Miles retired at age 54, a decade before he said he had planned on retiring. Miles called Larsen’s one-week suspension a “slap in the face.” Negative workplace culture can impact firefighters’ ability to do their jobs, he said.
“When that bell hits, these guys need to have their head in the game,” Miles said. “They can’t be worrying about…the way things are running. Their lives depend on it, taxpayers’ lives depend on it.”
Before coming to Rutland in April 2018, Larsen was fire chief of Farmington, Illinois. He served in the role for two years before the city council asked him to resign in November 2017, according to the Pioneer Press. The press reported that no reason was given for his departure, but that sources said he had caused unrest within the department by putting too much pressure on the volunteers.
Larsen is paid about $100,000 a year. He declined to comment about the allegations, directing questions to the mayor’s office.
The union letter was presented to Mayor Allaire while Larsen was on a 1 1/2 week vacation in Illinois visiting his family.
Allaire said he had several discussions with the chief following his return. Allaire wrote a letter to the chief explaining the reason for his suspension.
“I believe your conduct has been unacceptable and cannot continue,” Allaire wrote.
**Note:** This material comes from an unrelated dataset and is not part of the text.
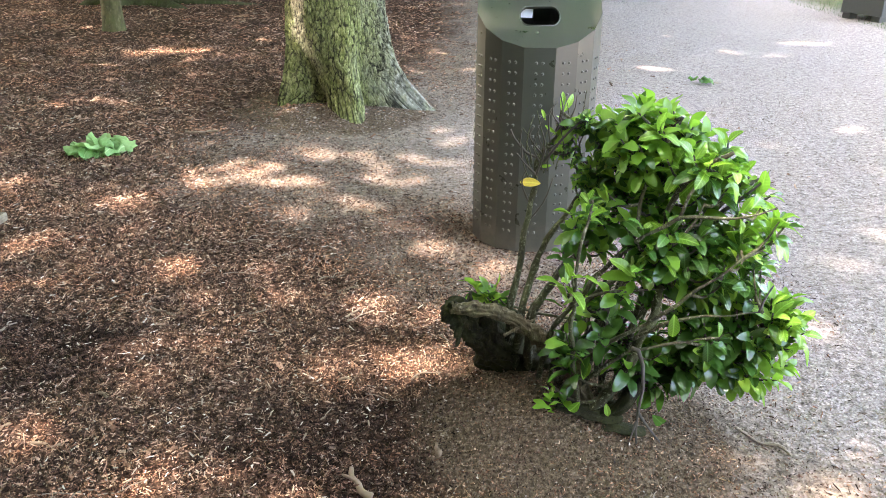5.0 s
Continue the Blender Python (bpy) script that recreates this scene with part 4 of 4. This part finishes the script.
STEMS = [  # radius at the foot, then the line of the stem
    (0.0160, (0.47, 2.70, 0.14), (0.484, 2.64, 0.416), (0.527, 2.70, 0.646), (0.571, 2.77, 0.866), (0.585, 2.79, 0.959), (0.652, 2.82, 1.04), (0.671, 2.84, 1.14)),
    (0.0170, (0.52, 2.70, 0.12), (0.519, 2.60, 0.394), (0.574, 2.66, 0.58), (0.638, 2.70, 0.709), (0.723, 2.74, 0.817), (0.781, 2.78, 0.893), (0.822, 2.82, 1.05)),
    (0.0180, (0.57, 2.68, 0.12), (0.555, 2.58, 0.395), (0.622, 2.58, 0.548), (0.71, 2.60, 0.663), (0.845, 2.64, 0.798), (0.911, 2.68, 0.96), (0.926, 2.70, 1.10)),
    (0.0115, (0.60, 2.60, 0.12), (0.617, 2.48, 0.402), (0.686, 2.46, 0.531), (0.752, 2.44, 0.654), (0.828, 2.40, 0.762), (0.925, 2.36, 0.856), (1.004, 2.32, 0.91), (1.118, 2.28, 0.919), (1.24, 2.23, 0.967)),
    (0.0105, (0.64, 2.58, 0.12), (0.641, 2.46, 0.404), (0.732, 2.43, 0.569), (0.822, 2.40, 0.656), (0.932, 2.38, 0.715), (1.004, 2.36, 0.828), (1.063, 2.36, 0.937)),
    (0.0095, (0.728, 2.42, 0.10), (0.669, 2.36, 0.395), (0.649, 2.30, 0.634), (0.657, 2.30, 0.784), (0.68, 2.32, 0.90), (0.691, 2.34, 0.962)),
    (0.0230, (0.74, 2.44, 0.06), (0.785, 2.40, 0.15), (0.864, 2.37, 0.29), (0.913, 2.36, 0.467), (0.965, 2.40, 0.606), (0.975, 2.44, 0.752), (0.989, 2.46, 0.913), (1.042, 2.43, 1.006), (1.128, 2.37, 1.109)),
    (0.0080, (0.881, 2.36, 0.44), (0.96, 2.26, 0.56), (1.059, 2.20, 0.611), (1.213, 2.155, 0.651)),
    (0.0110, (0.66, 2.56, 0.14), (0.803, 2.42, 0.544), (0.876, 2.46, 0.781), (0.903, 2.52, 0.907), (0.987, 2.55, 1.062), (1.027, 2.56, 1.165)),
    (0.0065, (0.655, 2.37, 0.56), (0.762, 2.35, 0.624), (0.854, 2.34, 0.634), (0.951, 2.33, 0.651)),
    (0.0130, (0.72, 2.56, 0.14), (0.854, 2.50, 0.581), (1.052, 2.55, 0.719), (1.209, 2.55, 0.876), (1.296, 2.50, 0.972)),
    (0.0095, (0.68, 2.52, 0.14), (0.77, 2.40, 0.38), (0.90, 2.29, 0.54), (1.05, 2.24, 0.70), (1.16, 2.22, 0.80)),
    (0.0085, (0.70, 2.50, 0.12), (0.80, 2.34, 0.36), (0.95, 2.27, 0.47), (1.12, 2.22, 0.52)),
    (0.0140, (0.80, 2.50, 0.08), (0.98, 2.44, 0.30), (1.18, 2.40, 0.42), (1.36, 2.36, 0.48)),
]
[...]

Despite the criticism, Allaire said the fire chief has made “great strides” within the department.
“I also understand the union’s letter represents only the perspective of the union (and in some cases may not be 100% accurate),” Allaire wrote.
Allaire was initially going to let Larsen return to work under a “performance improvement plan,” which would be monitored by the mayor, but that changed following a 4-hour Board of Aldermen meeting Thursday night. The meeting involved three separate executive sessions, including one with members of the fire department and one in private, according to Board of Aldermen President Davis.
Davis said the chief will be on paid administrative leave pending further decisions and settlement negotiations.
Larsen was well-vetted prior to being hired, Davis said, and members of the fire department were supportive when the chief first started.
“Unfortunately it didn’t play out that way,” she said.